BEGIN Collected data
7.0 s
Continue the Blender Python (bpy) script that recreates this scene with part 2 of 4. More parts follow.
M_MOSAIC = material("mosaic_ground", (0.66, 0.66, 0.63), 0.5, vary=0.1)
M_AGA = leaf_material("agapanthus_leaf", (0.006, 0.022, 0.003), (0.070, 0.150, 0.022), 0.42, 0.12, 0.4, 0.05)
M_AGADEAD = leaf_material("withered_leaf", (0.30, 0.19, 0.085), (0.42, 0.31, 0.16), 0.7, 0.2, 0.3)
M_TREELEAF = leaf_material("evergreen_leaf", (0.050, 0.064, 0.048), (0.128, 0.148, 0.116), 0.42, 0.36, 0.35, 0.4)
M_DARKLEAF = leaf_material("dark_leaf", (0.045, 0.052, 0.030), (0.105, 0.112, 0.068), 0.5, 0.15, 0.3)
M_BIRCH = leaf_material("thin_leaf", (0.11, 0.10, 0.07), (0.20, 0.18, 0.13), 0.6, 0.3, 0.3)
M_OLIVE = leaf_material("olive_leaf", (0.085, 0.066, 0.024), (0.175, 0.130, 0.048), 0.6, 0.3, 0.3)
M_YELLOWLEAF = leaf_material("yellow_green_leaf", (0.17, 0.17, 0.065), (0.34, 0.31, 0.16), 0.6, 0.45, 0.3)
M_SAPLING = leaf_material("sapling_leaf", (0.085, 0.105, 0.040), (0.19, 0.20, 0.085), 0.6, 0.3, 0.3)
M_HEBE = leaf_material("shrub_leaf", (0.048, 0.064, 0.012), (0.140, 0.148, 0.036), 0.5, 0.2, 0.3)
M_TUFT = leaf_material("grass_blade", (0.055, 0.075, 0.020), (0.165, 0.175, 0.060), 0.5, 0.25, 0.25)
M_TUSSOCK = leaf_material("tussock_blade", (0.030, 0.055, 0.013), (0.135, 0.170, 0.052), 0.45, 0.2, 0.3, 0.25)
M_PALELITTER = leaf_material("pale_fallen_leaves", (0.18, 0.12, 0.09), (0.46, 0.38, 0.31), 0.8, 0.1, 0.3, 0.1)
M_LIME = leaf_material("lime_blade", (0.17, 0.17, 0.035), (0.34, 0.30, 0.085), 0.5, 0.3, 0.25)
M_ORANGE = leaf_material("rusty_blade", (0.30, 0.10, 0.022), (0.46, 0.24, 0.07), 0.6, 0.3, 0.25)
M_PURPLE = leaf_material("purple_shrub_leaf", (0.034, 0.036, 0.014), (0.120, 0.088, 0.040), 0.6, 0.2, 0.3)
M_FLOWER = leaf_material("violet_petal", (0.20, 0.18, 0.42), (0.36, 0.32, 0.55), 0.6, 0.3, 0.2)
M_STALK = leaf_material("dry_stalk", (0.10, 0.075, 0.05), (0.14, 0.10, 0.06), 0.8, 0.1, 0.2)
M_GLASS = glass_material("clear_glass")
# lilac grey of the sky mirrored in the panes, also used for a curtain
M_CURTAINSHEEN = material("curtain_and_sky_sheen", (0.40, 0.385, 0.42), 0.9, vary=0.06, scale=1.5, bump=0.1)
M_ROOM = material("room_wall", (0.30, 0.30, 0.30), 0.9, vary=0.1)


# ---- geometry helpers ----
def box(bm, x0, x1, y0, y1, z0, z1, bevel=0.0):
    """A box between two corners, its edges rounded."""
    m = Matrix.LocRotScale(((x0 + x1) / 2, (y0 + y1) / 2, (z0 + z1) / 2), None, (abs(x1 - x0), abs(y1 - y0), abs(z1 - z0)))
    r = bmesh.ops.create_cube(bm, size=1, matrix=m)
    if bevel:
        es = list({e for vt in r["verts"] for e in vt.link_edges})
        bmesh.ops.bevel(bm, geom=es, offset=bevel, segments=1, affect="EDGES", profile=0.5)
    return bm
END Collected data
# [Task description]
Repeat the material above exactly.

# [The solution]
7.0 s
Continue the Blender Python (bpy) script that recreates this scene with part 2 of 4. More parts follow.
M_MOSAIC = material("mosaic_ground", (0.66, 0.66, 0.63), 0.5, vary=0.1)
M_AGA = leaf_material("agapanthus_leaf", (0.006, 0.022, 0.003), (0.070, 0.150, 0.022), 0.42, 0.12, 0.4, 0.05)
M_AGADEAD = leaf_material("withered_leaf", (0.30, 0.19, 0.085), (0.42, 0.31, 0.16), 0.7, 0.2, 0.3)
M_TREELEAF = leaf_material("evergreen_leaf", (0.050, 0.064, 0.048), (0.128, 0.148, 0.116), 0.42, 0.36, 0.35, 0.4)
M_DARKLEAF = leaf_material("dark_leaf", (0.045, 0.052, 0.030), (0.105, 0.112, 0.068), 0.5, 0.15, 0.3)
M_BIRCH = leaf_material("thin_leaf", (0.11, 0.10, 0.07), (0.20, 0.18, 0.13), 0.6, 0.3, 0.3)
M_OLIVE = leaf_material("olive_leaf", (0.085, 0.066, 0.024), (0.175, 0.130, 0.048), 0.6, 0.3, 0.3)
M_YELLOWLEAF = leaf_material("yellow_green_leaf", (0.17, 0.17, 0.065), (0.34, 0.31, 0.16), 0.6, 0.45, 0.3)
M_SAPLING = leaf_material("sapling_leaf", (0.085, 0.105, 0.040), (0.19, 0.20, 0.085), 0.6, 0.3, 0.3)
M_HEBE = leaf_material("shrub_leaf", (0.048, 0.064, 0.012), (0.140, 0.148, 0.036), 0.5, 0.2, 0.3)
M_TUFT = leaf_material("grass_blade", (0.055, 0.075, 0.020), (0.165, 0.175, 0.060), 0.5, 0.25, 0.25)
M_TUSSOCK = leaf_material("tussock_blade", (0.030, 0.055, 0.013), (0.135, 0.170, 0.052), 0.45, 0.2, 0.3, 0.25)
M_PALELITTER = leaf_material("pale_fallen_leaves", (0.18, 0.12, 0.09), (0.46, 0.38, 0.31), 0.8, 0.1, 0.3, 0.1)
M_LIME = leaf_material("lime_blade", (0.17, 0.17, 0.035), (0.34, 0.30, 0.085), 0.5, 0.3, 0.25)
M_ORANGE = leaf_material("rusty_blade", (0.30, 0.10, 0.022), (0.46, 0.24, 0.07), 0.6, 0.3, 0.25)
M_PURPLE = leaf_material("purple_shrub_leaf", (0.034, 0.036, 0.014), (0.120, 0.088, 0.040), 0.6, 0.2, 0.3)
M_FLOWER = leaf_material("violet_petal", (0.20, 0.18, 0.42), (0.36, 0.32, 0.55), 0.6, 0.3, 0.2)
M_STALK = leaf_material("dry_stalk", (0.10, 0.075, 0.05), (0.14, 0.10, 0.06), 0.8, 0.1, 0.2)
M_GLASS = glass_material("clear_glass")
# lilac grey of the sky mirrored in the panes, also used for a curtain
M_CURTAINSHEEN = material("curtain_and_sky_sheen", (0.40, 0.385, 0.42), 0.9, vary=0.06, scale=1.5, bump=0.1)
M_ROOM = material("room_wall", (0.30, 0.30, 0.30), 0.9, vary=0.1)


# ---- geometry helpers ----
def box(bm, x0, x1, y0, y1, z0, z1, bevel=0.0):
    """A box between two corners, its edges rounded."""
    m = Matrix.LocRotScale(((x0 + x1) / 2, (y0 + y1) / 2, (z0 + z1) / 2), None, (abs(x1 - x0), abs(y1 - y0), abs(z1 - z0)))
    r = bmesh.ops.create_cube(bm, size=1, matrix=m)
    if bevel:
        es = list({e for vt in r["verts"] for e in vt.link_edges})
        bmesh.ops.bevel(bm, geom=es, offset=bevel, segments=1, affect="EDGES", profile=0.5)
    return bm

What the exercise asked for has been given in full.